Me parece urgente reparar esta visión con una impronta transdisciplinar que flexibilice el término y despeje sus prejuicios desde otros ámbitos como el arte, la literatura, la sociología y la antropología. Algunos ensayos han insertado el debate de los vínculos sociedad-Estado en Cuba desde una mirada totalitaria tangencial a sus monolitos comunes.
Carlos A. Aguilera, por ejemplo, en La utopía vacía. Intelectuales y Estado en Cuba (2009) compila textos de críticos, investigadores y escritores cubanos en torno a la verdad política total como condición de la existencia; traza un “mapa duro” de la maquinaria ideológica interna y cuestiona la “luna de miel” de aquellos que, a la sombra de la primavera europea, frecuentan la metanarrativa de la Revolución cubana.
Más recientemente, Henry Eric Hernández ha desarrollado un ejercicio similar de revisita al totalitarismo en El fin del Gran Relato (2019).
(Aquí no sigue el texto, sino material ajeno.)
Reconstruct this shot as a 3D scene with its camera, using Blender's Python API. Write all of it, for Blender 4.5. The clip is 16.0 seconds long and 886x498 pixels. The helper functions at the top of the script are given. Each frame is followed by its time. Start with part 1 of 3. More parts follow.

Esta nueva compilación alerta sobre las convenientes restricciones al uso del término, así como las peregrinaciones hacia la utopía como fachada, exponiendo de paso los afectos políticos maniqueos que sustentan, amasan como producto y comercializan la fetichización del socialismo tropical.
Desde sus respectivos ámbitos, ambas colecciones realizan una taxonomía a los credos contemporáneos, proponen fracturar la teología explicativa de la Revolución cubana, apropiarse de los tabúes que la soportan y repensar la sociedad y la política en la Isla desde estética y contenido, discurso cultural, dinámicas de mercado e incluso biología.
La sociedad cubana necesita potenciar una circulación de ideas -desprejuiciada y ajena a maniqueísmos- que rompa con la espiral de silencio que ha practicado una intelectualidad autocensurada e impedida de cuestionarse, sin disimulos y simulaciones, su devenir, su espacio y su razón de existir.
Necesita, además, generar zonas de reunión y reconciliación con las articulaciones discursivas que alimenta la diáspora, sin el escepticismo que inocula el sistema para mantener su fragmentación.
Todo escrutinio y exploración de monolitos e ideogramas, empezando por desprendernos de la desconfianza hacia términos como “totalitarismo”, nos asisten en sacudir un debate arcaico donde radica la legitimación del sistema. Tomemos el riesgo de repensarlo.
Notas:
[1] Canovan: “Arendt, Rousseau, and human plurality in politics”, en Journal of Politics, 45(2), pp. 286-302, 1983.
[2] Un llamado pertinente hace Pedro Marqués de Armas en Ciencia y poder en Cuba cuando admite la complejidad del entramado cubano, donde vínculos históricos entre el cuerpo y la ley han modificado las instancias de la subjetividad en relación a temas como el racismo, la homofobia, la salud mental, entre otros que dominan hasta hoy la biopolítica como lógica de separación y categorización.